» Given problem:
Output each line exactly as it appears, skipping any embedded picture.

|---|

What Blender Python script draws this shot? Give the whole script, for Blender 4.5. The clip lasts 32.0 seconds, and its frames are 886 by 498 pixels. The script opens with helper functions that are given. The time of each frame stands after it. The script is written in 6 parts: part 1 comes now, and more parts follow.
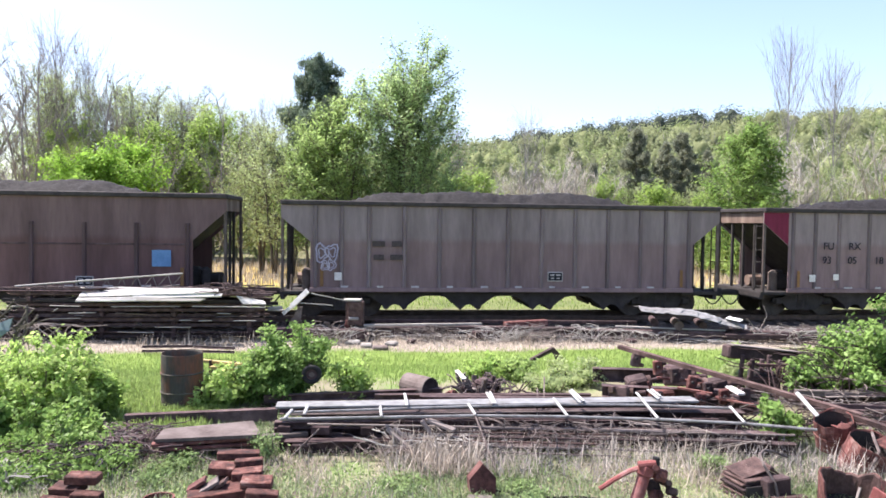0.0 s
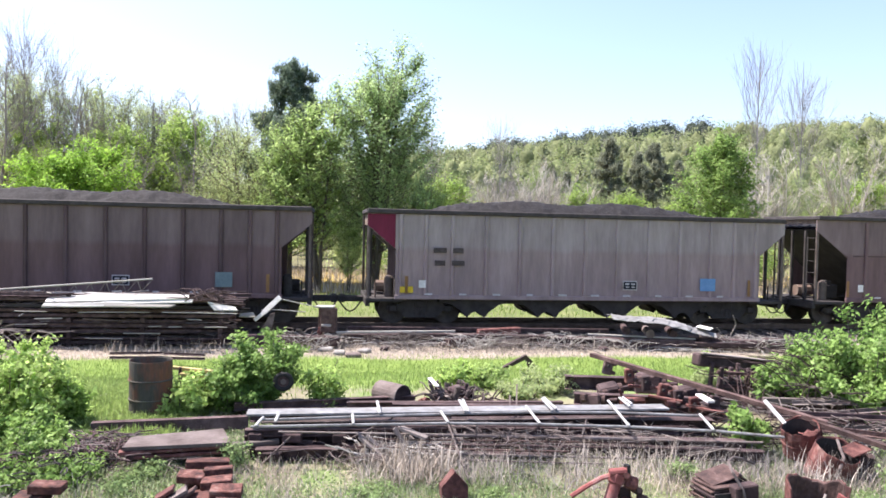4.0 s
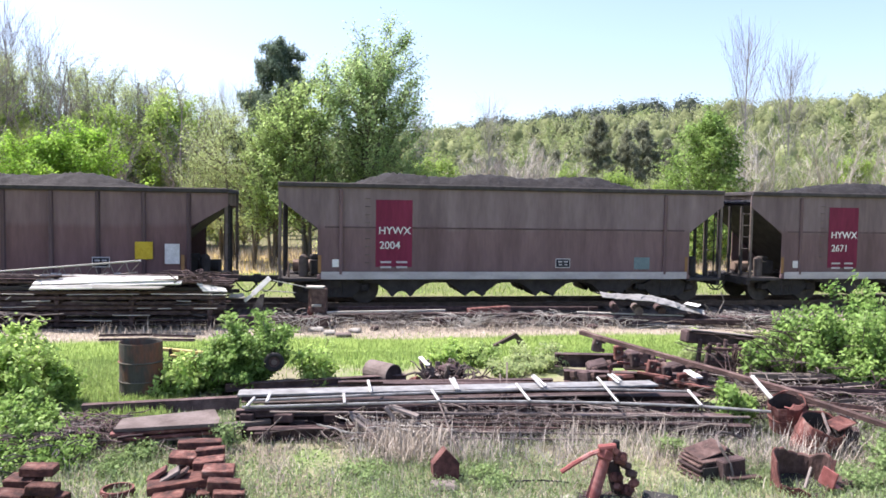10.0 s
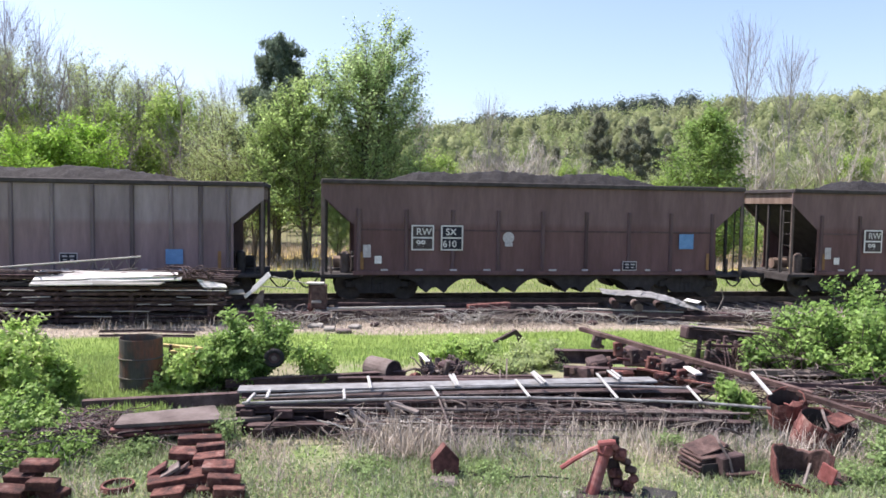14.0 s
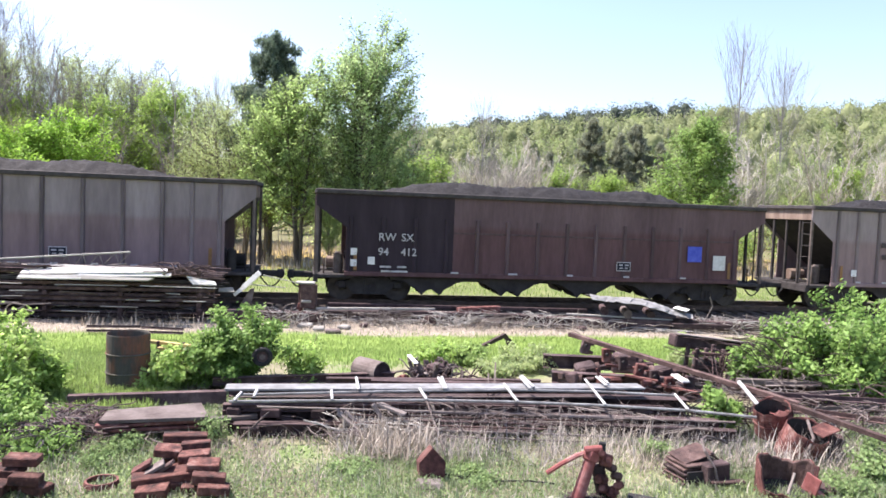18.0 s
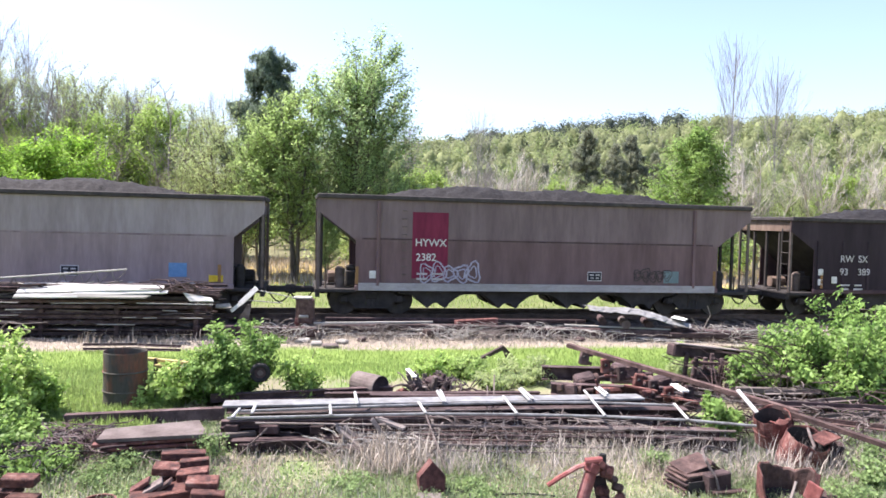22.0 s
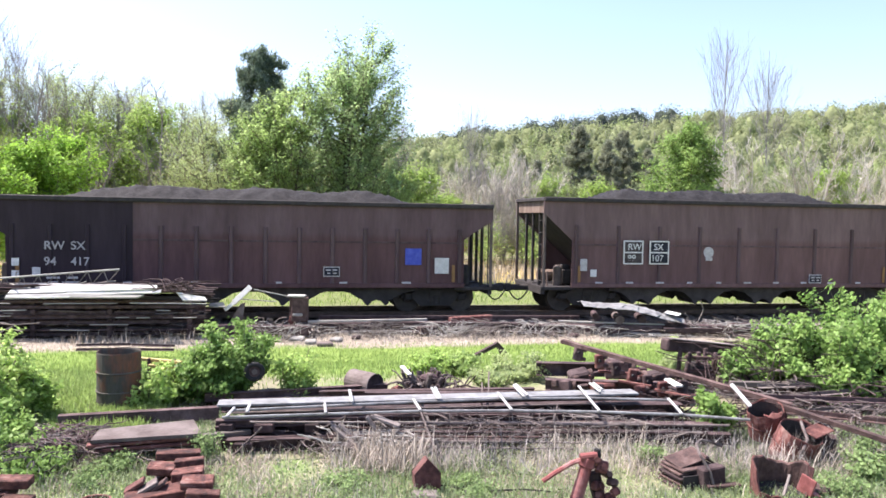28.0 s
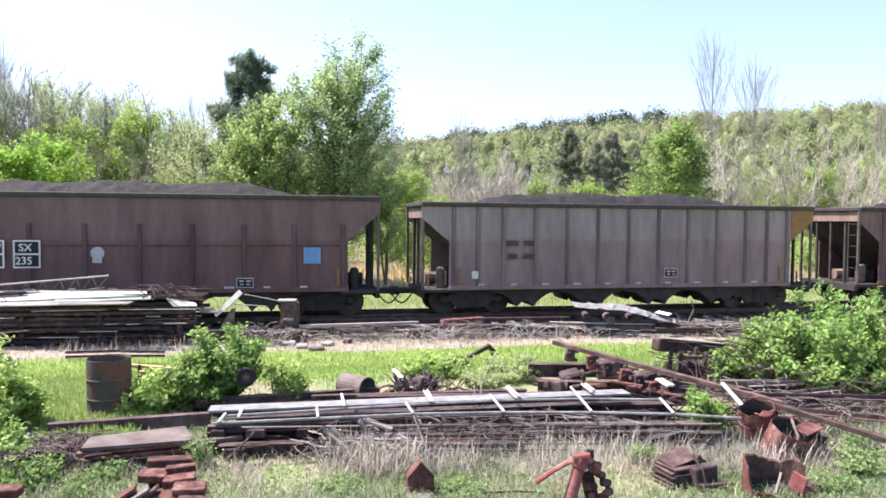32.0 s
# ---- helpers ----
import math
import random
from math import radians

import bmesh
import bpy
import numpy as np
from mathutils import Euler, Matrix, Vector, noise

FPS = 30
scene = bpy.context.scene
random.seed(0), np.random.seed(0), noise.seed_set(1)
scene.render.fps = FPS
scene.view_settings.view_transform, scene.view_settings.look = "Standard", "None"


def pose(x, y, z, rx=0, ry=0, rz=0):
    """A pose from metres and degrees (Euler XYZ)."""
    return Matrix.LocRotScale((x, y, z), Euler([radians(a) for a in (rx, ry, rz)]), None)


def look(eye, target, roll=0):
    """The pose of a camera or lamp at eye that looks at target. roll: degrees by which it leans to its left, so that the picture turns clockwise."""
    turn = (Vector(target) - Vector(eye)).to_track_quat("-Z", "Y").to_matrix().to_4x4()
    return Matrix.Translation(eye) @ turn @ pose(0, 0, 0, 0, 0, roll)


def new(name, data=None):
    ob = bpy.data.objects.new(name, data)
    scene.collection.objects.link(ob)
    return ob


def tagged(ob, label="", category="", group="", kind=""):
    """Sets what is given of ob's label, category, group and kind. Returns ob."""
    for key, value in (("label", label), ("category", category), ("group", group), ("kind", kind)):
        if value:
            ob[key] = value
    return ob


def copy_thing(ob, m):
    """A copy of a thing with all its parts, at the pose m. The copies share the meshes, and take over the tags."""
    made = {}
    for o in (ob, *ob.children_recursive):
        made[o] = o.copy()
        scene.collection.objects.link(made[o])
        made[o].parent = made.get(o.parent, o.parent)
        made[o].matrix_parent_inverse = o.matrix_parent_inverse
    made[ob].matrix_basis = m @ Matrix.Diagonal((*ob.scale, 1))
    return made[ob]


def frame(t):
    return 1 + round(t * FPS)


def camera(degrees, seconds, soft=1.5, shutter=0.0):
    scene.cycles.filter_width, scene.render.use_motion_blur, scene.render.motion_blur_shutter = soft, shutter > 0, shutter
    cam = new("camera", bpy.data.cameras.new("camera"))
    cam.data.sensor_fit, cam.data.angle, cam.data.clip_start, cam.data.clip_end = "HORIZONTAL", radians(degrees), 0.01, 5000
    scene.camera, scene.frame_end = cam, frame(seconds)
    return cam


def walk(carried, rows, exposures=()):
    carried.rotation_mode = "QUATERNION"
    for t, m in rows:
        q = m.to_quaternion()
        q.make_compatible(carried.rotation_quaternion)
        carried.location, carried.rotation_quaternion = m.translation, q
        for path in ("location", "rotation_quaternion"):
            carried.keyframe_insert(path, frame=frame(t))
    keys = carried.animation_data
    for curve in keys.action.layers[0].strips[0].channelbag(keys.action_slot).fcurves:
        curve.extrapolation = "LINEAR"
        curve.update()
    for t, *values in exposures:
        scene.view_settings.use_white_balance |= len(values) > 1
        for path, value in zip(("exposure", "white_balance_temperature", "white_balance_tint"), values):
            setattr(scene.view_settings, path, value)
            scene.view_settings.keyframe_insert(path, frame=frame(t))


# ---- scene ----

|---|

» Written solution:
What Blender Python script draws this shot? Give the whole script, for Blender 4.5. The clip lasts 32.0 seconds, and its frames are 886 by 498 pixels. The script opens with helper functions that are given. The time of each frame stands after it. The script is written in 6 parts: part 1 comes now, and more parts follow.
0.0 s
4.0 s
10.0 s
14.0 s
18.0 s
22.0 s
28.0 s
32.0 s
# ---- helpers ----
import math
import random
from math import radians

import bmesh
import bpy
import numpy as np
from mathutils import Euler, Matrix, Vector, noise

FPS = 30
scene = bpy.context.scene
random.seed(0), np.random.seed(0), noise.seed_set(1)
scene.render.fps = FPS
scene.view_settings.view_transform, scene.view_settings.look = "Standard", "None"


def pose(x, y, z, rx=0, ry=0, rz=0):
    """A pose from metres and degrees (Euler XYZ)."""
    return Matrix.LocRotScale((x, y, z), Euler([radians(a) for a in (rx, ry, rz)]), None)


def look(eye, target, roll=0):
    """The pose of a camera or lamp at eye that looks at target. roll: degrees by which it leans to its left, so that the picture turns clockwise."""
    turn = (Vector(target) - Vector(eye)).to_track_quat("-Z", "Y").to_matrix().to_4x4()
    return Matrix.Translation(eye) @ turn @ pose(0, 0, 0, 0, 0, roll)


def new(name, data=None):
    ob = bpy.data.objects.new(name, data)
    scene.collection.objects.link(ob)
    return ob


def tagged(ob, label="", category="", group="", kind=""):
    """Sets what is given of ob's label, category, group and kind. Returns ob."""
    for key, value in (("label", label), ("category", category), ("group", group), ("kind", kind)):
        if value:
            ob[key] = value
    return ob


def copy_thing(ob, m):
    """A copy of a thing with all its parts, at the pose m. The copies share the meshes, and take over the tags."""
    made = {}
    for o in (ob, *ob.children_recursive):
        made[o] = o.copy()
        scene.collection.objects.link(made[o])
        made[o].parent = made.get(o.parent, o.parent)
        made[o].matrix_parent_inverse = o.matrix_parent_inverse
    made[ob].matrix_basis = m @ Matrix.Diagonal((*ob.scale, 1))
    return made[ob]


def frame(t):
    return 1 + round(t * FPS)


def camera(degrees, seconds, soft=1.5, shutter=0.0):
    scene.cycles.filter_width, scene.render.use_motion_blur, scene.render.motion_blur_shutter = soft, shutter > 0, shutter
    cam = new("camera", bpy.data.cameras.new("camera"))
    cam.data.sensor_fit, cam.data.angle, cam.data.clip_start, cam.data.clip_end = "HORIZONTAL", radians(degrees), 0.01, 5000
    scene.camera, scene.frame_end = cam, frame(seconds)
    return cam


def walk(carried, rows, exposures=()):
    carried.rotation_mode = "QUATERNION"
    for t, m in rows:
        q = m.to_quaternion()
        q.make_compatible(carried.rotation_quaternion)
        carried.location, carried.rotation_quaternion = m.translation, q
        for path in ("location", "rotation_quaternion"):
            carried.keyframe_insert(path, frame=frame(t))
    keys = carried.animation_data
    for curve in keys.action.layers[0].strips[0].channelbag(keys.action_slot).fcurves:
        curve.extrapolation = "LINEAR"
        curve.update()
    for t, *values in exposures:
        scene.view_settings.use_white_balance |= len(values) > 1
        for path, value in zip(("exposure", "white_balance_temperature", "white_balance_tint"), values):
            setattr(scene.view_settings, path, value)
            scene.view_settings.keyframe_insert(path, frame=frame(t))


# ---- scene ----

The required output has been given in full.